RECORDS:

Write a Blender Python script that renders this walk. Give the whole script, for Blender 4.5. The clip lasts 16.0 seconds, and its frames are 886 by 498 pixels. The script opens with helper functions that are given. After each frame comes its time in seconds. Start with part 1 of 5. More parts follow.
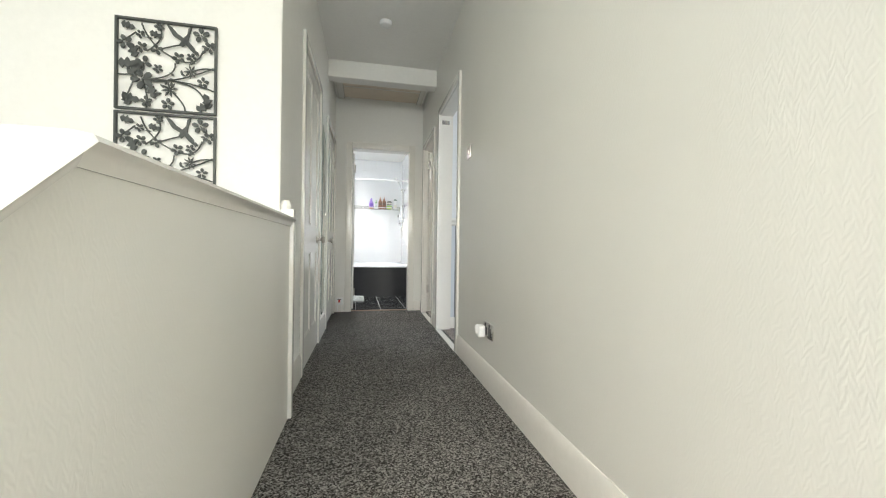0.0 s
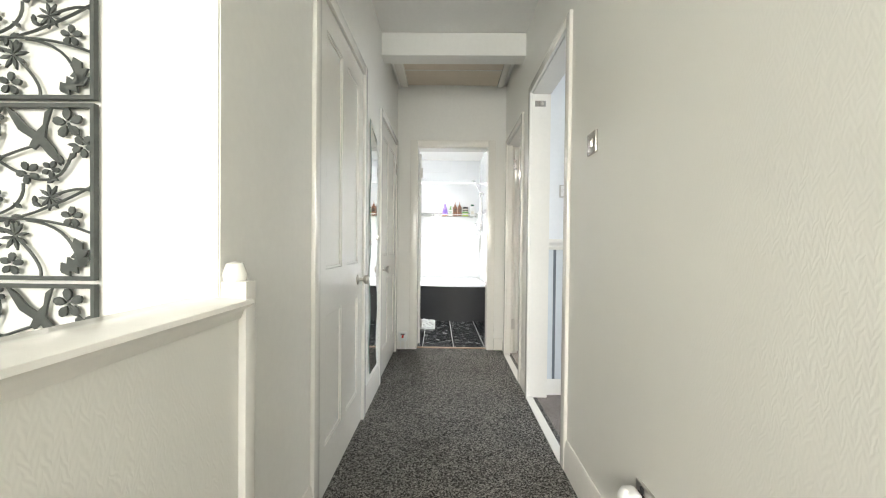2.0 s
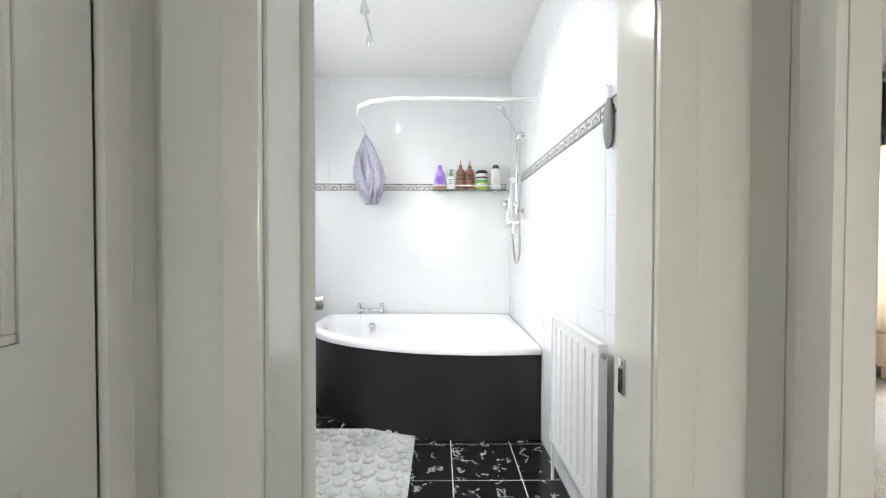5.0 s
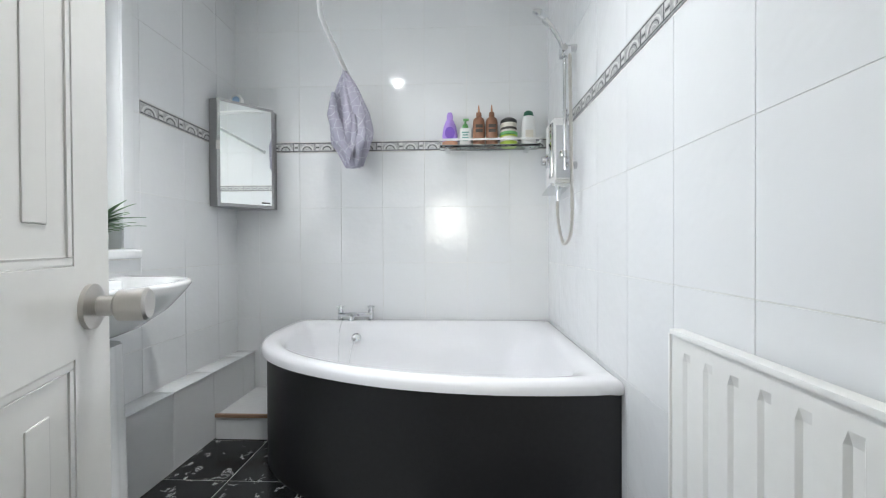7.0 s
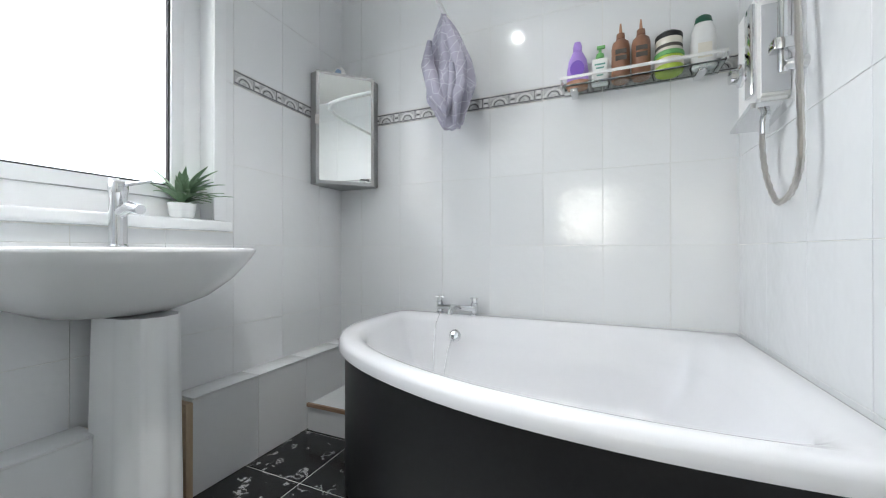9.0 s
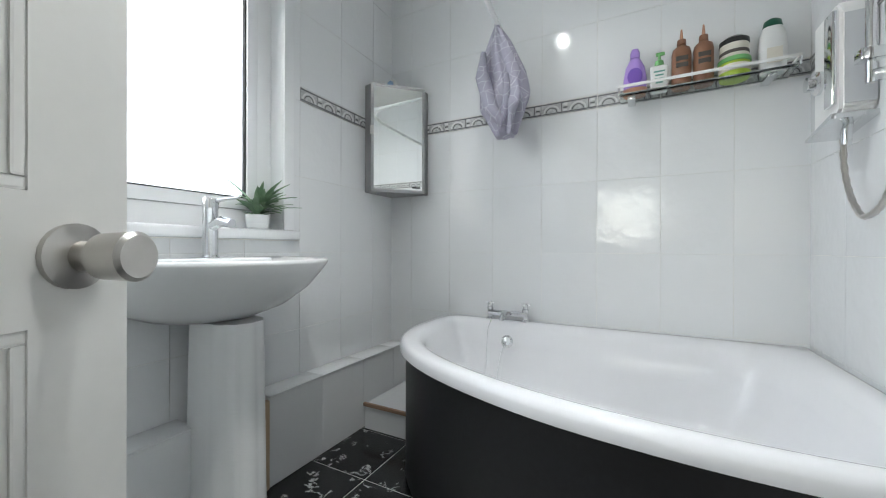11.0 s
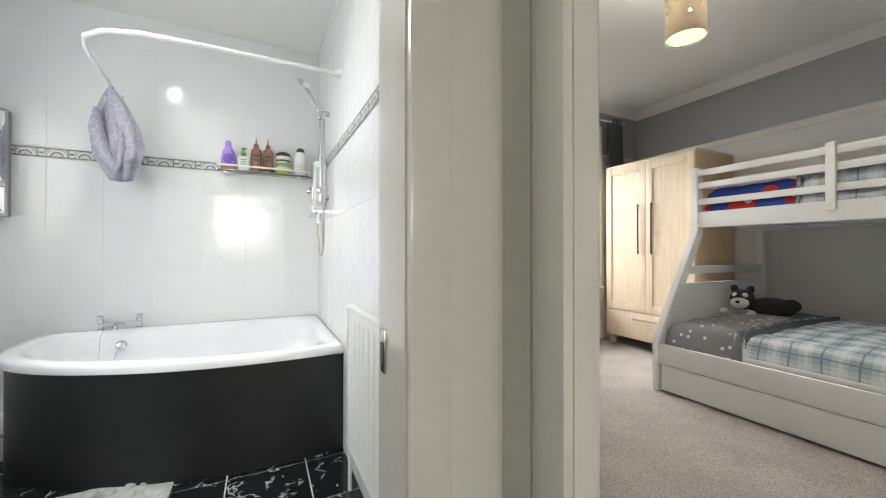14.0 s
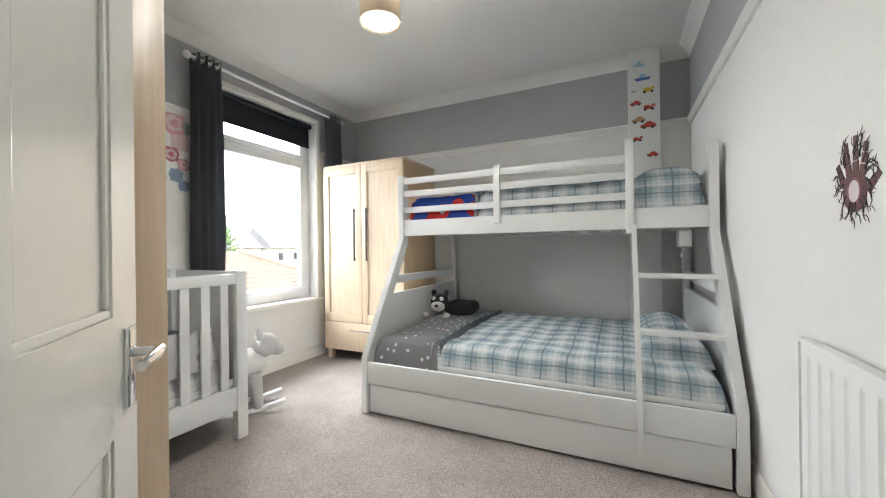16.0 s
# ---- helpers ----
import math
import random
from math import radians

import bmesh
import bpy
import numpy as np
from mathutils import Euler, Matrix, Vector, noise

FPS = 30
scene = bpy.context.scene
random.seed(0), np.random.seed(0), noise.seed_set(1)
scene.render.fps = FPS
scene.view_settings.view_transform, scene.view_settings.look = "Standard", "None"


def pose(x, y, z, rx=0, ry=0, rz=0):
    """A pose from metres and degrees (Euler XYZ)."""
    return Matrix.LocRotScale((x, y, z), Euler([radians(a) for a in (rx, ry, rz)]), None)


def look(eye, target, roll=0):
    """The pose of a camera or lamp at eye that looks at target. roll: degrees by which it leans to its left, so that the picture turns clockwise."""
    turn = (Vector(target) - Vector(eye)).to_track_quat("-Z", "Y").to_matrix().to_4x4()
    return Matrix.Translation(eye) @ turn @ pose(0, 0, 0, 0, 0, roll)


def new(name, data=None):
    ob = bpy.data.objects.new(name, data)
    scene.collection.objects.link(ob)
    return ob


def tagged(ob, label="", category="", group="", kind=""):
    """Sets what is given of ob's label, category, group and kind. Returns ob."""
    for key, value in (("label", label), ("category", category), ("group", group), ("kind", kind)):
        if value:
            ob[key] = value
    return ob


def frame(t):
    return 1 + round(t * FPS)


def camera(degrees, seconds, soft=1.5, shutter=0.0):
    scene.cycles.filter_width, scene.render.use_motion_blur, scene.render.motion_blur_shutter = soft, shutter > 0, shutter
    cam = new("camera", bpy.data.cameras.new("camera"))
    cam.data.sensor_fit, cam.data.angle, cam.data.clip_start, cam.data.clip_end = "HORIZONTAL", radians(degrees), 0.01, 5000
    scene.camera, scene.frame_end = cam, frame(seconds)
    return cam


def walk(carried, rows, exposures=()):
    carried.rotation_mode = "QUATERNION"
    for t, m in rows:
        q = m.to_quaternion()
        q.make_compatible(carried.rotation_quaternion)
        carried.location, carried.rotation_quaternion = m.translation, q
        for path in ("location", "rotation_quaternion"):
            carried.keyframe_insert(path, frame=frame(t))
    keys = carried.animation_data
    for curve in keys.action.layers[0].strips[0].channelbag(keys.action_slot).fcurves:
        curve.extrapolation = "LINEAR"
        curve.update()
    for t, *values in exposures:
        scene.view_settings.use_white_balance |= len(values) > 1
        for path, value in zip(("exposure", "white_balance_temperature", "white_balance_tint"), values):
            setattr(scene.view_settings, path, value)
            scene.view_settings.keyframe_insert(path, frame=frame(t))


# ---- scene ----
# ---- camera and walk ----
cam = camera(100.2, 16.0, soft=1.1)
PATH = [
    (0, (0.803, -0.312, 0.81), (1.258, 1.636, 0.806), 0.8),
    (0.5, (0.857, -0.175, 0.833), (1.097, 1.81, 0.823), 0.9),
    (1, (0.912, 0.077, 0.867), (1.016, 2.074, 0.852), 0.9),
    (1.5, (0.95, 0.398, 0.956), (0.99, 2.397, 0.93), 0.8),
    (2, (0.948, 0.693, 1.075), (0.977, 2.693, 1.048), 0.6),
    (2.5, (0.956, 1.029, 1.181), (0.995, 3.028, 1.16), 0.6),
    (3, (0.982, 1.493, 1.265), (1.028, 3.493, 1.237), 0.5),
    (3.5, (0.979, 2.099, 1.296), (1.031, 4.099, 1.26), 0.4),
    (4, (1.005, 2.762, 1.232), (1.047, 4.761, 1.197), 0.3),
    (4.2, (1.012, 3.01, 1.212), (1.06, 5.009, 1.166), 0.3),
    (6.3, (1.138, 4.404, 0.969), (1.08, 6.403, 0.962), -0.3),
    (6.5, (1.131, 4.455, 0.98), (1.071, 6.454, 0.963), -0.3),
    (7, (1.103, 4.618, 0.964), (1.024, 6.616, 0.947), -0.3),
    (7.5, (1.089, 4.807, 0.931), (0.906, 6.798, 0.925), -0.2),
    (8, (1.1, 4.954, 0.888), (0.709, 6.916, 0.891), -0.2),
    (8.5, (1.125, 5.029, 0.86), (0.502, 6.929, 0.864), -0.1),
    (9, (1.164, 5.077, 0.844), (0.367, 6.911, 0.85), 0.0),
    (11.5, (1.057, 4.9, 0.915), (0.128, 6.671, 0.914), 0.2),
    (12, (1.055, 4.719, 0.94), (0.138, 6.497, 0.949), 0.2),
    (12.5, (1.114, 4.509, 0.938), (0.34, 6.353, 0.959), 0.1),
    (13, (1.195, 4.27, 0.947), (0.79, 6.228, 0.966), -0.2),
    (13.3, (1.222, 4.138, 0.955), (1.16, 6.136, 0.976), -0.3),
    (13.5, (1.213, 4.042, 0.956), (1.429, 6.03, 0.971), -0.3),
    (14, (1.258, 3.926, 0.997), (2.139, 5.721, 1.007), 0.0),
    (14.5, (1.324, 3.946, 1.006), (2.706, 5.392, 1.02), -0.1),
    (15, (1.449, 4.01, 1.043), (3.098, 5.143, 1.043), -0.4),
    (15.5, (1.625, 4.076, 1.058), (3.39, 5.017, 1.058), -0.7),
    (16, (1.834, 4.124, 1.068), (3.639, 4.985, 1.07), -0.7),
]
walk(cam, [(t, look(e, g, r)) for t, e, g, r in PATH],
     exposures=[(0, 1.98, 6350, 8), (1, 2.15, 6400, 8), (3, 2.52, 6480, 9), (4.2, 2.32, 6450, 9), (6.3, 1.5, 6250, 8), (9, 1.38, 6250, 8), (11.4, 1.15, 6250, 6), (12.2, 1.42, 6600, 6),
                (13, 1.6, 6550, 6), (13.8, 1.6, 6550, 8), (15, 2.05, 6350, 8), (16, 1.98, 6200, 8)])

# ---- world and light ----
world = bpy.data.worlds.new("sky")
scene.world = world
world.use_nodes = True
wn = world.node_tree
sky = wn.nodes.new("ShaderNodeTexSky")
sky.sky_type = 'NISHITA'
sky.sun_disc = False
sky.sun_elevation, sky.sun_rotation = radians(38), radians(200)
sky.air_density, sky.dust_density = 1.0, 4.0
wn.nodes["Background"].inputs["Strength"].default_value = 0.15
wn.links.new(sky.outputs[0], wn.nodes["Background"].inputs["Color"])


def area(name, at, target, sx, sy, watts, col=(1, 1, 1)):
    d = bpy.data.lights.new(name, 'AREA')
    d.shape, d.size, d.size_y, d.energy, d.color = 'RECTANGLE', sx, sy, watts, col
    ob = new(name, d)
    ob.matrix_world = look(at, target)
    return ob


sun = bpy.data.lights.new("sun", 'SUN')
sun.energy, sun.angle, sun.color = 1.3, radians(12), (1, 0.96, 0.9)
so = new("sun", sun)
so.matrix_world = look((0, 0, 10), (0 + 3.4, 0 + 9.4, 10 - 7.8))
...
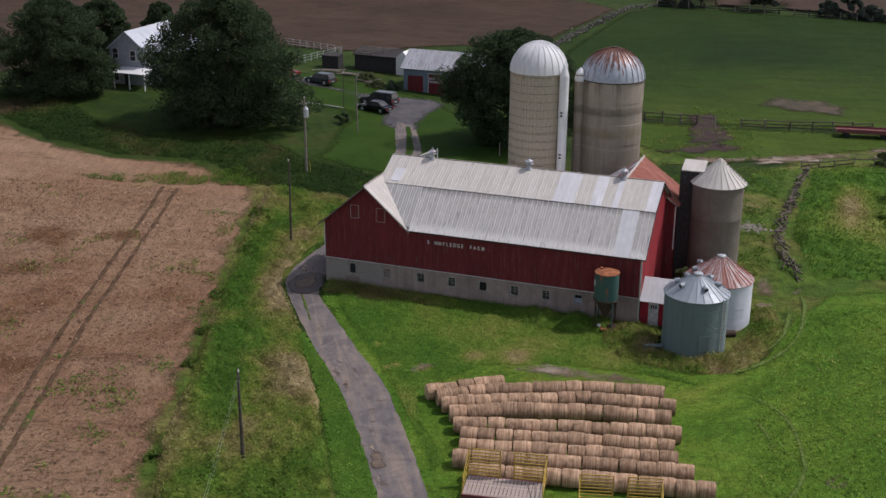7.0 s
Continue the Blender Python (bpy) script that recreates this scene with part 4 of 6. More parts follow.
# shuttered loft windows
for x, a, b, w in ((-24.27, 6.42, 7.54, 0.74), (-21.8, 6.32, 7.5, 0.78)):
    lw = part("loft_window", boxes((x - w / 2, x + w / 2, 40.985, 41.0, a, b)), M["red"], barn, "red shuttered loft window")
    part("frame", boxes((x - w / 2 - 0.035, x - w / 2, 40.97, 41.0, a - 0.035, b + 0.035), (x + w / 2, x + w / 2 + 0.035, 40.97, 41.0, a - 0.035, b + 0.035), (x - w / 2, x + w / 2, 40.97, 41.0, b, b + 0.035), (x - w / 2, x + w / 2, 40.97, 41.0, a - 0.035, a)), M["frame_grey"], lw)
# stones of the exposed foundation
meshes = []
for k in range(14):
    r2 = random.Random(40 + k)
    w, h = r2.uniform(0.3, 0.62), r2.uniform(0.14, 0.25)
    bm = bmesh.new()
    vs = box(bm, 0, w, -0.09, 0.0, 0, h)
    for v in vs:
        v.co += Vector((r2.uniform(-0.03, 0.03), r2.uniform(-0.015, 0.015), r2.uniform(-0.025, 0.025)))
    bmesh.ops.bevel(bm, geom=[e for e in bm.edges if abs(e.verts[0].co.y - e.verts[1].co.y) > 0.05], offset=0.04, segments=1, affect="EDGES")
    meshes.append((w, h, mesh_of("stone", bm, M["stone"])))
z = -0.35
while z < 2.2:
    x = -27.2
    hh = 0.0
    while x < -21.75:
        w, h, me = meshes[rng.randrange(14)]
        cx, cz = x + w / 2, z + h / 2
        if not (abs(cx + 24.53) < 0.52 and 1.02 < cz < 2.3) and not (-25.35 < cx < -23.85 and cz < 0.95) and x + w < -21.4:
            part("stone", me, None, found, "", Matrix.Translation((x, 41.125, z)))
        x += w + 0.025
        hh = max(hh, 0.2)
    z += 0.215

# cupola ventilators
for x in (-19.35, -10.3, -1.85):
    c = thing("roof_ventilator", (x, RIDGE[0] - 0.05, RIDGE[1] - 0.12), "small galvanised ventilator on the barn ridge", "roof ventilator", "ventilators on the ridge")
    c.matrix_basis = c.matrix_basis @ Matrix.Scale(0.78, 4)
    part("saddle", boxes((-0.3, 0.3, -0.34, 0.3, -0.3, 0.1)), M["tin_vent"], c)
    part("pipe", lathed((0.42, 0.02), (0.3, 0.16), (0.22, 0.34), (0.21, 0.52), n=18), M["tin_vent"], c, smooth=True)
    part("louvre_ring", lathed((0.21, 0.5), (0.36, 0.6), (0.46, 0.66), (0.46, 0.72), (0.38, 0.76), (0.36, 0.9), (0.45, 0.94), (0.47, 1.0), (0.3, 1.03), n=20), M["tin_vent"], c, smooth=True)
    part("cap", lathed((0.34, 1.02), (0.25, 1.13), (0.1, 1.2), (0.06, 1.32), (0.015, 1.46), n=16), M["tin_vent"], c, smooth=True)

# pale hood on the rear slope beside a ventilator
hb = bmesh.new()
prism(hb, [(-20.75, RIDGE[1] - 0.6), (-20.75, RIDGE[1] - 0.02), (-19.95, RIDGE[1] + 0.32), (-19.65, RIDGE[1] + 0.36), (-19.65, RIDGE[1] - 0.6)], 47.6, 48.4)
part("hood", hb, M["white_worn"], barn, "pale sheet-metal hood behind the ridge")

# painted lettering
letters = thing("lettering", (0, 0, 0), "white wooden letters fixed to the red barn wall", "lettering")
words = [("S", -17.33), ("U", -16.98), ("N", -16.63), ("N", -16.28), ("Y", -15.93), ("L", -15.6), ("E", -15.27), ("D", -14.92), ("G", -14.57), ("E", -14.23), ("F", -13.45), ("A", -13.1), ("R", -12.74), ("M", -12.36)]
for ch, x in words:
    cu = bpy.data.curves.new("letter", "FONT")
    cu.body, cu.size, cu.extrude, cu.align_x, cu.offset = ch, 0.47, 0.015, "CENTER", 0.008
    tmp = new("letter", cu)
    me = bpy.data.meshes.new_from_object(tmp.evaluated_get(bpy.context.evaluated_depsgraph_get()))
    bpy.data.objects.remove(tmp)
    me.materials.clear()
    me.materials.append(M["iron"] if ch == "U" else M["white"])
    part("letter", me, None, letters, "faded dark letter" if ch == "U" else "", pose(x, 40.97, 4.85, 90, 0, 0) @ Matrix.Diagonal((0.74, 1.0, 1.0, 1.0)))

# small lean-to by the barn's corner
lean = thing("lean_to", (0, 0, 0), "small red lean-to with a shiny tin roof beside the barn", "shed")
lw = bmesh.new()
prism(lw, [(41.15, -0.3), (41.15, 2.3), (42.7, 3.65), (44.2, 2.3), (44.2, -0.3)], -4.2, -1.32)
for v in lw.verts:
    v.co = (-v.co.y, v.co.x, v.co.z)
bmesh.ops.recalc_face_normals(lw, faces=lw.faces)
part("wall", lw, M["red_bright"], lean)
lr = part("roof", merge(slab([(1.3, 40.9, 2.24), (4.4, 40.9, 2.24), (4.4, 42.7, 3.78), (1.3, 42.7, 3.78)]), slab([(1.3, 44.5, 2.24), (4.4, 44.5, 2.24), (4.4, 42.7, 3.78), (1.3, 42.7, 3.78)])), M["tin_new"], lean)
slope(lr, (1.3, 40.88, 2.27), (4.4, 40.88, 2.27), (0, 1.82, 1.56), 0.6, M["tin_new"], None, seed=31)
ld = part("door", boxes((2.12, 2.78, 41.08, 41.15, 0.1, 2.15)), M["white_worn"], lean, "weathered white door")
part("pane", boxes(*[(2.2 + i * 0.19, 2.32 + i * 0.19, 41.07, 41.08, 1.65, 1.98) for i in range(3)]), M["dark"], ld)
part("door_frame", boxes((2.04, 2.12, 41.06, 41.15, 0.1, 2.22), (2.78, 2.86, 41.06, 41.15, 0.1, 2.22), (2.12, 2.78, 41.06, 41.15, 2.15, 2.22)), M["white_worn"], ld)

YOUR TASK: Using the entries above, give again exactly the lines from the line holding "curve.update()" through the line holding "scene.view_settings.keyframe_insert(path, frame=frame(t))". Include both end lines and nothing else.

EXERCISE SOLUTION:
        curve.update()
    for t, *values in exposures:
        scene.view_settings.use_white_balance |= len(values) > 1
        for path, value in zip(("exposure", "white_balance_temperature", "white_balance_tint"), values):
            setattr(scene.view_settings, path, value)
            scene.view_settings.keyframe_insert(path, frame=frame(t))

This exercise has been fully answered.